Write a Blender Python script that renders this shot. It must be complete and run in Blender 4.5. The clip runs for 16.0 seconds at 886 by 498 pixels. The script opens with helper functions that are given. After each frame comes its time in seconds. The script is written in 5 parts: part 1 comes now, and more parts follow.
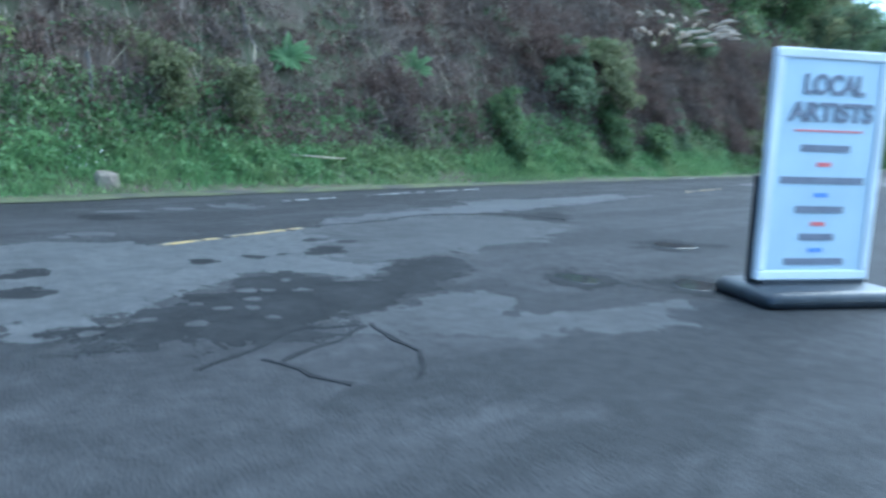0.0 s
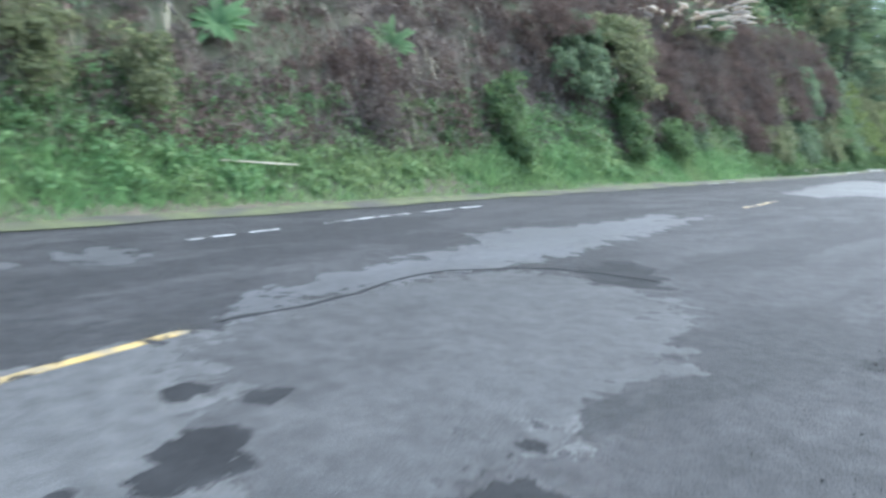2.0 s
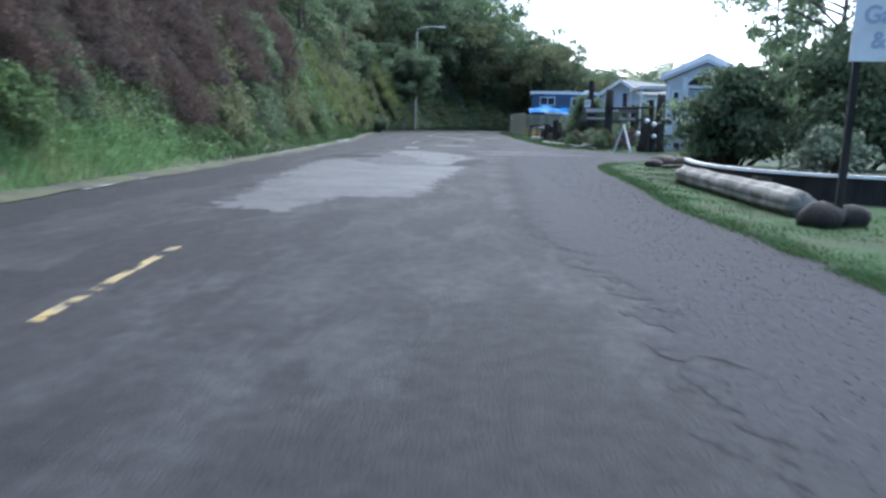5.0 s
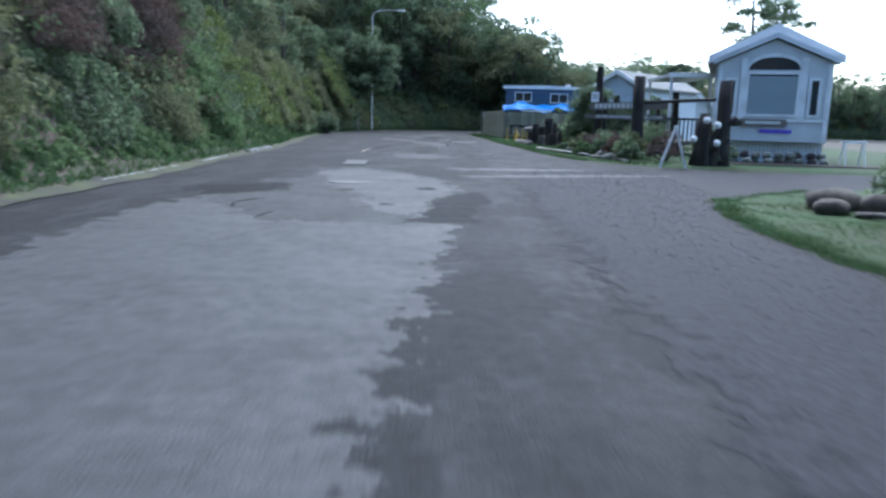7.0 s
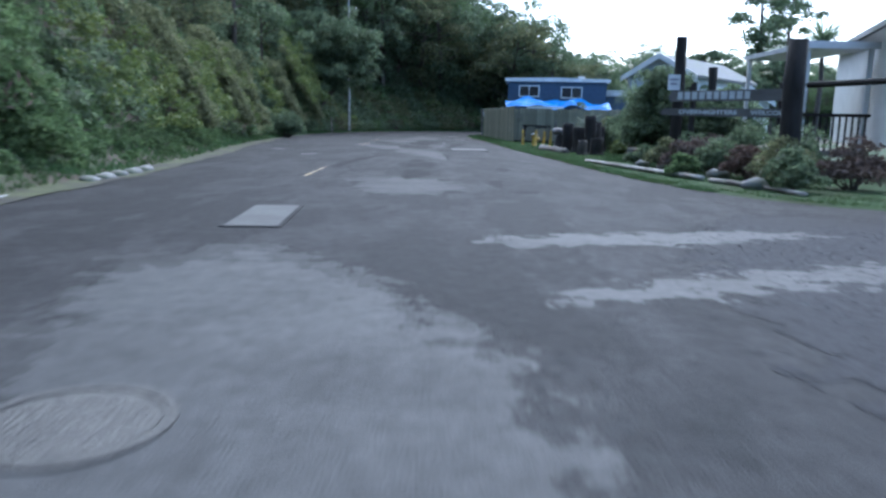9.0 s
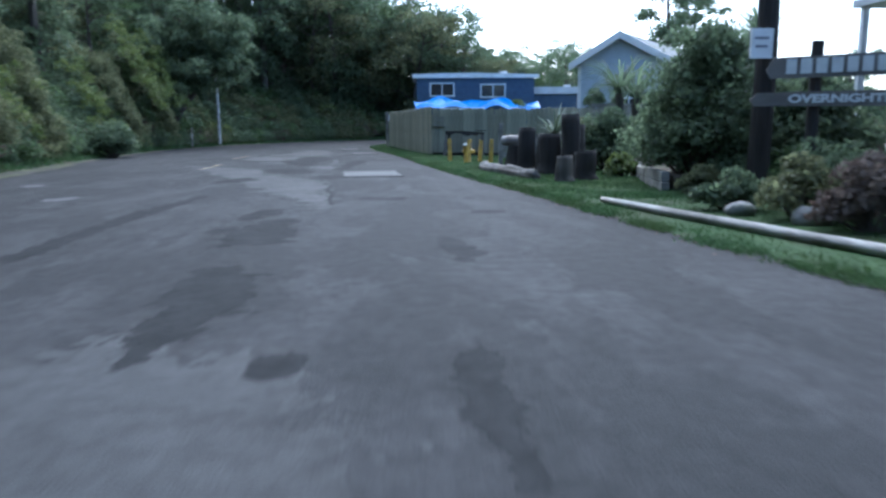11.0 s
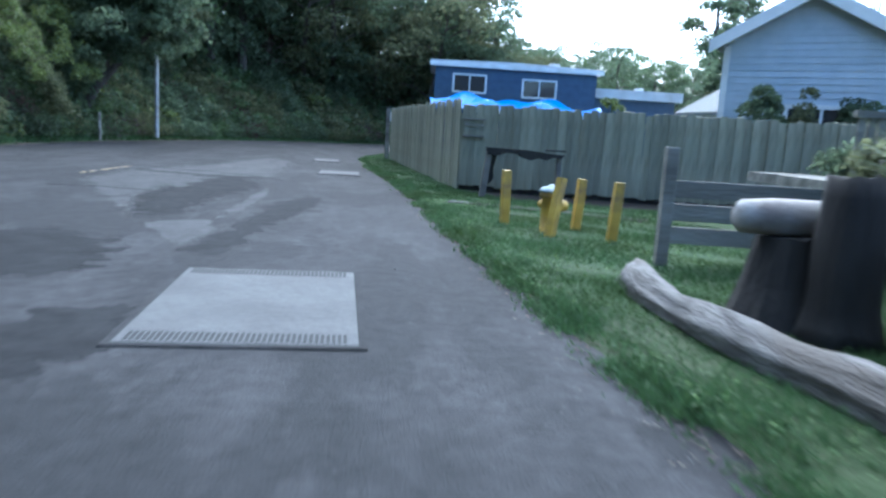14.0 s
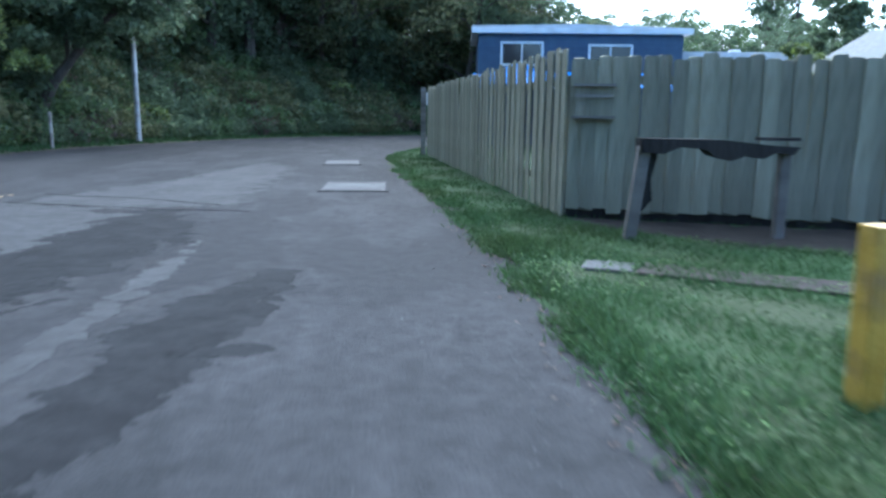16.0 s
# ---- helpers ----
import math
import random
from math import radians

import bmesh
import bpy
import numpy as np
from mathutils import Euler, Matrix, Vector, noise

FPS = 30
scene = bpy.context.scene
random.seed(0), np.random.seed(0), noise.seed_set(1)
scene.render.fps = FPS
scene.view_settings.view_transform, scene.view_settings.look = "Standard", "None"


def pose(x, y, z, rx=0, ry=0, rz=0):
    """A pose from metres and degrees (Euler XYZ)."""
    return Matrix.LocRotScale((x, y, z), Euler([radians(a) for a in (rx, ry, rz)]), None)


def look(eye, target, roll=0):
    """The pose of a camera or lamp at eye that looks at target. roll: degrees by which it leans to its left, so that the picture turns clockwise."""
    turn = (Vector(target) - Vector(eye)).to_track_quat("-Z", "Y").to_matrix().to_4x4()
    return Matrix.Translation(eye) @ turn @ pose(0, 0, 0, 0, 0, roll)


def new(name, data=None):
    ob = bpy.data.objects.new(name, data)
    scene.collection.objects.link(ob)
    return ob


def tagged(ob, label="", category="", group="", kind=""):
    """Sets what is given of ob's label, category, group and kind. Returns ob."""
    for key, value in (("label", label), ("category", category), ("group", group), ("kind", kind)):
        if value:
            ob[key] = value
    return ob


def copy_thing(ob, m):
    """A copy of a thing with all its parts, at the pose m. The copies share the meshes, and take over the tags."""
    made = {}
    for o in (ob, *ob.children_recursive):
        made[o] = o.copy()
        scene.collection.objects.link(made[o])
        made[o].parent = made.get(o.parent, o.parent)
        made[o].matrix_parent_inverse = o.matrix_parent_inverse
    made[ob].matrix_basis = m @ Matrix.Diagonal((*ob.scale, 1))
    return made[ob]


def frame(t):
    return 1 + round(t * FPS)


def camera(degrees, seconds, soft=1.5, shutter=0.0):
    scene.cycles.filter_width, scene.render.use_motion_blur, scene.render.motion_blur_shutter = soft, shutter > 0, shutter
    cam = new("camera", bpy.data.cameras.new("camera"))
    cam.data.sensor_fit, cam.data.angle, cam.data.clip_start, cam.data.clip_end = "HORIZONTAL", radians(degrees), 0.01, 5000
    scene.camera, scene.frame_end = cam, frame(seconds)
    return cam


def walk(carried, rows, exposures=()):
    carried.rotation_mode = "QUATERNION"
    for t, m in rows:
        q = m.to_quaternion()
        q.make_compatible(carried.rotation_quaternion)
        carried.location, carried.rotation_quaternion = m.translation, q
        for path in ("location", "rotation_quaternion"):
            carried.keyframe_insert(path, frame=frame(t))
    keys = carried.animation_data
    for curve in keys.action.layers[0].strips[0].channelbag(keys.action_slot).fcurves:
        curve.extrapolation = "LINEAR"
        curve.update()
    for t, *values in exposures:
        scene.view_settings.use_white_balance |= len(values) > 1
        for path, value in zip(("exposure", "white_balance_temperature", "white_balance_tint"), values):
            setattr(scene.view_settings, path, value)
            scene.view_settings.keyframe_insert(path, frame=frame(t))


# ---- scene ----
▬▬▬
◆ INSTRUCTIONS TO FOLLOW ◆
Where a line in the material above holds "category", copy that line.

◆ FINISHED TASK ◆
def tagged(ob, label="", category="", group="", kind=""):
    """Sets what is given of ob's label, category, group and kind. Returns ob."""
    for key, value in (("label", label), ("category", category), ("group", group), ("kind", kind)):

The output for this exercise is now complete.